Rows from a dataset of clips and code
-- Begin --
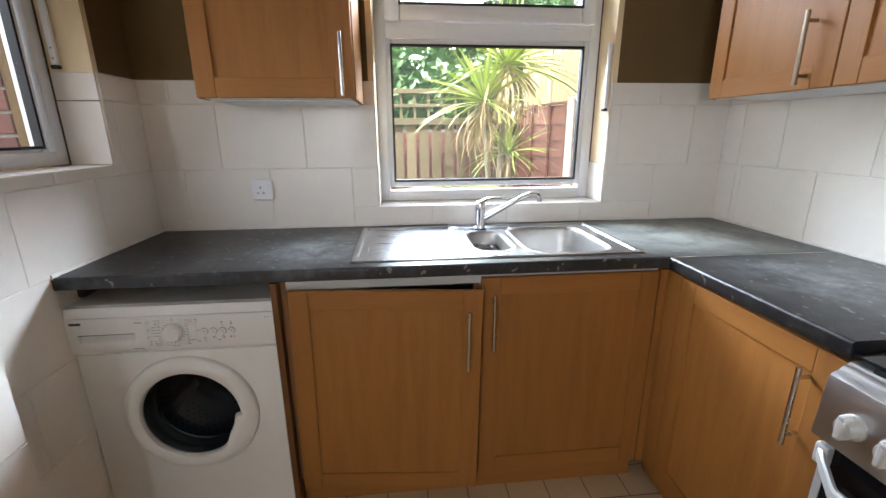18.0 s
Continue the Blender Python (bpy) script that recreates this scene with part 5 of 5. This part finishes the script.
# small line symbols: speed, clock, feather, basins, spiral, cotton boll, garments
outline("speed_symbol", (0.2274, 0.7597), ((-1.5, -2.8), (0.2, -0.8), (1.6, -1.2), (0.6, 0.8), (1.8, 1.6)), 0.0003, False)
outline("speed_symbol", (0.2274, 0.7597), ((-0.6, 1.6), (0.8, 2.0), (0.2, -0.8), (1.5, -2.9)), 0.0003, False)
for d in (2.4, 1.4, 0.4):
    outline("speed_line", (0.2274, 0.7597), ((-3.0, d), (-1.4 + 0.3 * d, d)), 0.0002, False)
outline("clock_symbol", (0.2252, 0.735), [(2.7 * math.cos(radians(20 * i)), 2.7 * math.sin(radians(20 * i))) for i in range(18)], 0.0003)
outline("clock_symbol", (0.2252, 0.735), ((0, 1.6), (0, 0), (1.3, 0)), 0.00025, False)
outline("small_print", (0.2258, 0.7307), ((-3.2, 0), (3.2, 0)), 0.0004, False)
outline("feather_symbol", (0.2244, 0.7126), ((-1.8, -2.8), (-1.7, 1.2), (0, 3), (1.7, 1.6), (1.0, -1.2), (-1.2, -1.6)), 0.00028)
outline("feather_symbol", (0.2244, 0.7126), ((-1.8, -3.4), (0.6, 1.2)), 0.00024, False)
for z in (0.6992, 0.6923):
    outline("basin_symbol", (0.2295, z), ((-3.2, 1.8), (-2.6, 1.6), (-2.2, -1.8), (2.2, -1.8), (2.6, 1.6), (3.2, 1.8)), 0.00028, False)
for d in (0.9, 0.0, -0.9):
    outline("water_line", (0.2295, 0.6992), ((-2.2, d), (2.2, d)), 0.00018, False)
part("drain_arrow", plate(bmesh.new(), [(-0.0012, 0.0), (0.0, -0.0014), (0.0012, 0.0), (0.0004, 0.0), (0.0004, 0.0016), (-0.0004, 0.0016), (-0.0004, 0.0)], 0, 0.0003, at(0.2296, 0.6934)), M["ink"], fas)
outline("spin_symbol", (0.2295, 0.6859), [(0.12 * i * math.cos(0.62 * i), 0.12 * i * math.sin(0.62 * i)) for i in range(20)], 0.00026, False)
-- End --
-- Begin --
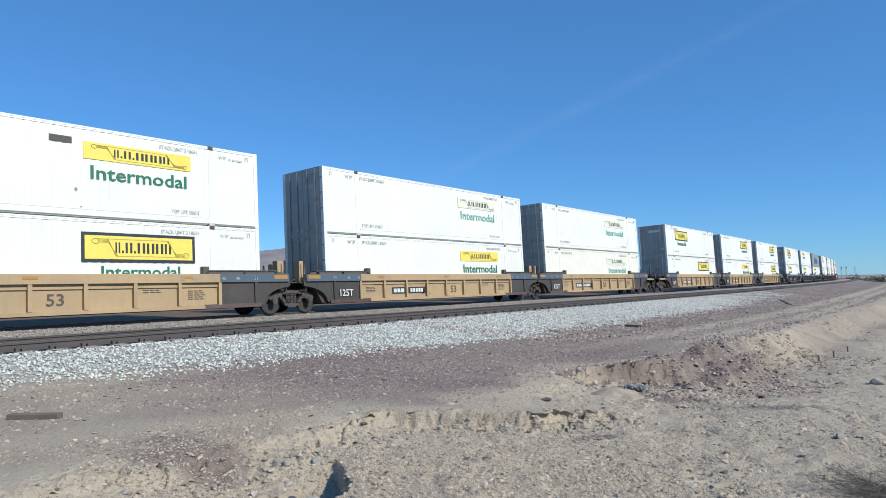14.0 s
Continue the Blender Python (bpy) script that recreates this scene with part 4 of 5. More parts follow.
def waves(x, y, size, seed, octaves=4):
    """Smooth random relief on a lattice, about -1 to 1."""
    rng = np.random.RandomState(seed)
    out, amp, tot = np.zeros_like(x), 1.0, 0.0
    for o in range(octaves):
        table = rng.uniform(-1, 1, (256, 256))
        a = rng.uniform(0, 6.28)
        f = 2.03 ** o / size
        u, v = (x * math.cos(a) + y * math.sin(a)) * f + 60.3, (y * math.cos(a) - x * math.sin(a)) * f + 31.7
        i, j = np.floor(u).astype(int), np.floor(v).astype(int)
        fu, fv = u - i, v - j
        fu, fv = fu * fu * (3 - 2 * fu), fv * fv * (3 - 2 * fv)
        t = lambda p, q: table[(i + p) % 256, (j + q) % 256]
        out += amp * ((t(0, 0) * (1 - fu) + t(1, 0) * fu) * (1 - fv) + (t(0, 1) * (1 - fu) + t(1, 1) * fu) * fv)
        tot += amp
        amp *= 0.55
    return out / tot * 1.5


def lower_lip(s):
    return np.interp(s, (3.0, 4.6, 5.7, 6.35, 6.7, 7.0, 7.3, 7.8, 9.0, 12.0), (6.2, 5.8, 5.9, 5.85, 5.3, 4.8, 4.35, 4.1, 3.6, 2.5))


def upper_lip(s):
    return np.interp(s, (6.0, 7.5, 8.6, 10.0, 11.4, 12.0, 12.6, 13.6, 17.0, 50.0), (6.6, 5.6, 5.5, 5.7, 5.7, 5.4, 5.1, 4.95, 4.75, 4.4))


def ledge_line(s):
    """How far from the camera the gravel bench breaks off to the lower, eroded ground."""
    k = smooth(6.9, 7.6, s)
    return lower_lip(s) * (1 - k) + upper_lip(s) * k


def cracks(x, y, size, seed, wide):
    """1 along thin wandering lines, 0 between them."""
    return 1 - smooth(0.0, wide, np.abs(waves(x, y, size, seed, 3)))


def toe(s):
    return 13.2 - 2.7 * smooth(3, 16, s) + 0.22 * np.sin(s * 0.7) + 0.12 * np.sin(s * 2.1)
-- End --
-- Begin --
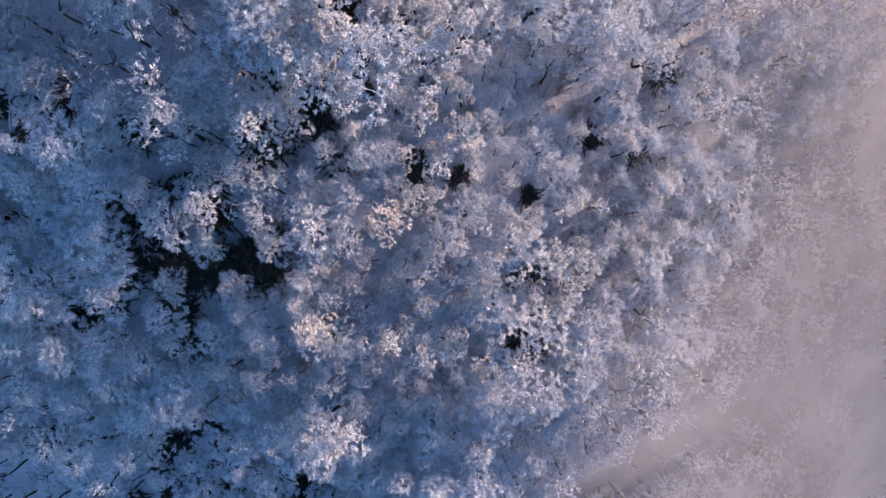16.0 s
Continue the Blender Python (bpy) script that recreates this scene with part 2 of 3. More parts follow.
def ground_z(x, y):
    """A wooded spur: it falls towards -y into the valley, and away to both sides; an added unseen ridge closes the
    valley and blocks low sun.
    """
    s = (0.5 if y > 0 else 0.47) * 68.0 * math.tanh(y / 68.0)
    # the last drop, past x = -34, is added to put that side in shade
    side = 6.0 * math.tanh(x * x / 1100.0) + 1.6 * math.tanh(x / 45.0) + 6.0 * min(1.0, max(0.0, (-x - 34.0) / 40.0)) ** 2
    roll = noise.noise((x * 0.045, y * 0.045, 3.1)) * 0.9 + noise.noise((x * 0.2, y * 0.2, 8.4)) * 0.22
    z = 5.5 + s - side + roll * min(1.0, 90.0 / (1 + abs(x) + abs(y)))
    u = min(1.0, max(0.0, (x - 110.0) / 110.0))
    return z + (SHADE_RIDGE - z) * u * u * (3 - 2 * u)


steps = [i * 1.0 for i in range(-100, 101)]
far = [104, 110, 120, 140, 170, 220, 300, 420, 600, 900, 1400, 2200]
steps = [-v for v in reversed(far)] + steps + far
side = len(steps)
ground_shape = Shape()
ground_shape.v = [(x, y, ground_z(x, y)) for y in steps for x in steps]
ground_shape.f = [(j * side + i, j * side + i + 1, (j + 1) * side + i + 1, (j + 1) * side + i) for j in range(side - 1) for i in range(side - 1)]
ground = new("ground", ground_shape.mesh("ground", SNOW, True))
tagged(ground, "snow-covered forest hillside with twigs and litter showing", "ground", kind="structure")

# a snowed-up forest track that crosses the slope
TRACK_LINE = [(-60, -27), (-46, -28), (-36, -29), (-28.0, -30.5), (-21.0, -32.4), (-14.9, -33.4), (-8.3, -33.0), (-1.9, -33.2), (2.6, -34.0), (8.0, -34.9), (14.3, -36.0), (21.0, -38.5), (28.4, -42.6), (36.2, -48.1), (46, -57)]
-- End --
- To be done
Copy each line that holds the word "Python".

- Output for this task
Continue the Blender Python (bpy) script that recreates this scene with part 5 of 5. This part finishes the script.
Continue the Blender Python (bpy) script that recreates this scene with part 4 of 5. More parts follow.
Continue the Blender Python (bpy) script that recreates this scene with part 2 of 3. More parts follow.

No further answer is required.